Maria ha compiuto da poco trentadue anni e, di questi tempi, non sono certo un'età da pensione. Ma nel suo caso sembrano pesare molto di più che per la maggior parte delle sue colleghe. Perché la sua carriera è stata davvero lunghissima - a diciassette anni con quel suo improvviso Wimbledon divenne subito una star! E molto complicata, segnata da tante pause e ritorni, ben prima dell'affaire Meldonium. Per costruirla, come raccontato da lei stessa con dovizia di particolari, Maria ha sacrificato tanto della sua infanzia ed adolescenza: di fatto, non le hai mai vissute come tali. Tutto questo, ad un certo punto, presenta il conto. La sensazione è che sia arrivato il momento per Lei di pagare tanto, forse tutto, di questo conto.

Si trascina Maria, ultimamente. Davvero non pare lei. A Wimbledon ha perso con Pauline Parmentier una partita quasi vinta, finendo per cedere il secondo set, dopo aver dominato il primo, e ritirandosi poi sotto 5-0 al terzo. Ennesimo problema fisico, pare. Ennesima spugna gettata. Stanno diventando davvero tante, troppe. 

Non mi è mai stata simpatica, la Siberiana, a parte forse in quel lontanissimo Wimbledon in cui stupì sé stessa e il mondo. Troppo personaggio, troppo donna immagine, troppo costruita fuori dal campo, quanto troppo "violenta", nei colpi, nell'atteggiamento, nel grunting in campo. Sicché nessuna sua sconfitta mi è spiaciuta, mai.
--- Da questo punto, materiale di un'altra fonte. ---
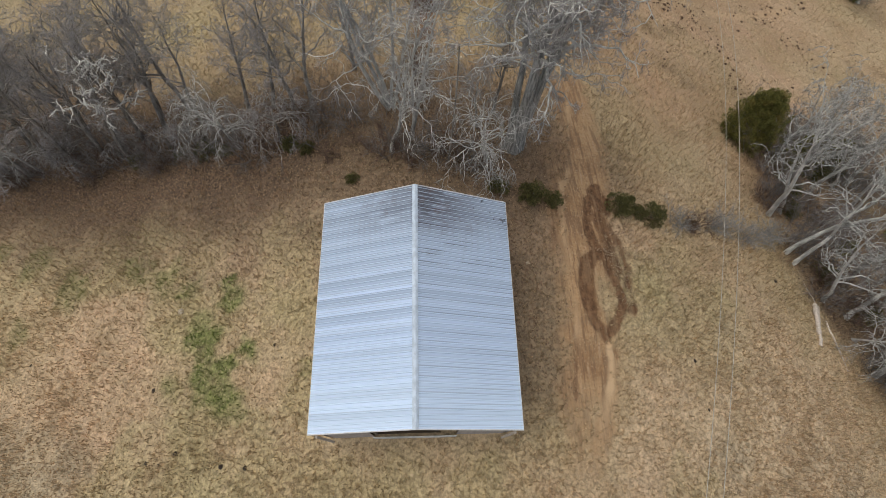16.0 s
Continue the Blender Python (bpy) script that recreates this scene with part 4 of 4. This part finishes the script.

Però adesso inizia a farmi un po' pena, sinceramente. Costretta a scendere dal suo piedistallo, relegata al rango di comune mortale, sembra proprio spaesata. Quella Masha che conoscevamo non c'è più, l'addio è certificato. 

Se avrà ancora voglia di giocare, ritrovando un briciolo di umiltà, accontentandosi di quel che verrà, potrà forse ancora prolungare la sua carriera. Ma sembra molto difficile: non pare il tipo da galleggiare. Ha tanti affari per le mani, un patrimonio da gestire, forse una famiglia da metter su... Le motivazioni per restare e penare sembrano risibili, anche a fronte del suo grande passato che - lei lo sa benissimo - non tornerà mai più. Lei non lo dice ma... forse la fine della sua storia sportiva non è mai stata così vicina. Time to say goodbye?